On 12-12-05 2:53 PM, Peter Foelsche wrote:
This mail applies to g++ 4.5.2 running on 64bit linux
uname -a:
Linux NAME 2.6.9-89.ELsmp #1 SMP Mon Apr 20 10:33:05 EDT 2009 x86_64
x86_64 x86_64 GNU/Linux
I remember nearly 3 years ago g++ took 1hour and 4GB of memory to
compile some of my functions. And the generated code was exceptionally
good!
This is not the case anymore -- I don't know since when.
Today I only get good code for small toy examples.
I used the -Wdisabled-optimization and used some parameter settings to
get around this
-- but without result:
g++ -fPIC -shared -DNDEBUG -O3 -march=native -I
/home/peterf/boost_1_47_0 -std=c++0x --param
max-gcse-memory=1073741824 mosfet0.c -Wdisabled-optimization
One problem is that the copy constructor is really being expressed.
I was already thinking that some idiot at my company
changed the compiler to default to -fno-elide-constructors.
Another problem is that many operations are done on the stack instead
of between registers.
I'm talking about floating point operations with double.
Too many of the following operations:
movapd
movaps
movddup
movq
Anybody any clue?
Some optimizations were not scaled well and there were a lot changes to
speed up them in some extreme cases. One of them is LRA. When function
is too big, the simple algorithms are used to speed up LRA. It was done
to solve some compilation speed PRs although that I expressed in one my
email:
"By the way, I can solve the compilation time problem by using simpler
algorithms harming performance. The author will be happy with
compilation speed but will be disappointed by saying 10% slower
interpreter. I don't think it is a solution the problem, it is creating
a bigger problem. It seems to me I have to do this Or if I tell him
that waiting 40% more time he can get 15% smaller code, I guess he would
prefer this.

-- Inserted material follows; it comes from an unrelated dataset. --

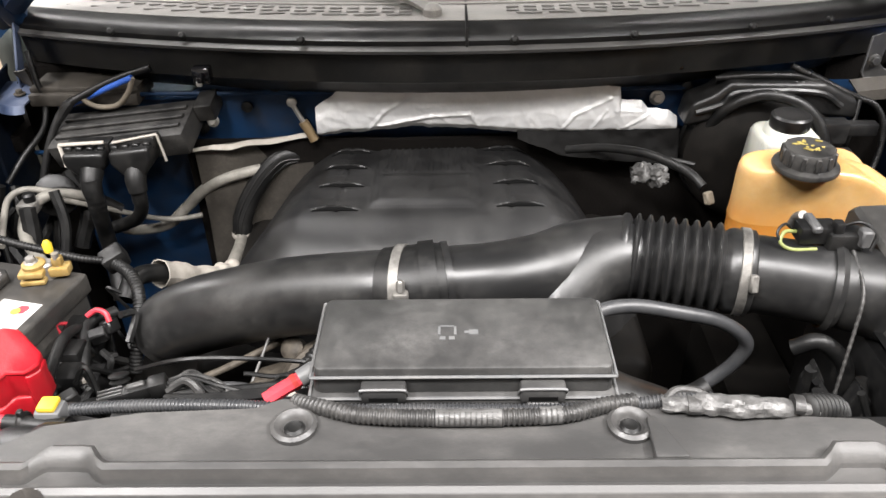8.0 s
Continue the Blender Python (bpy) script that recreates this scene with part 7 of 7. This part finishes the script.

Of course it is interesting problem to speed up the
compiler but we don't look at whole picture when we solve compilation
time by hurting the performance."
I guess it is your case.
To be sure with my analysis I need a testcase.
I guess, we can solve the problem through defining some parameters which
will be used when to define when LRA should use the simple algorithms.
So if you want to get a good code and ready to wait for a hour or two,
you could increase the parameters.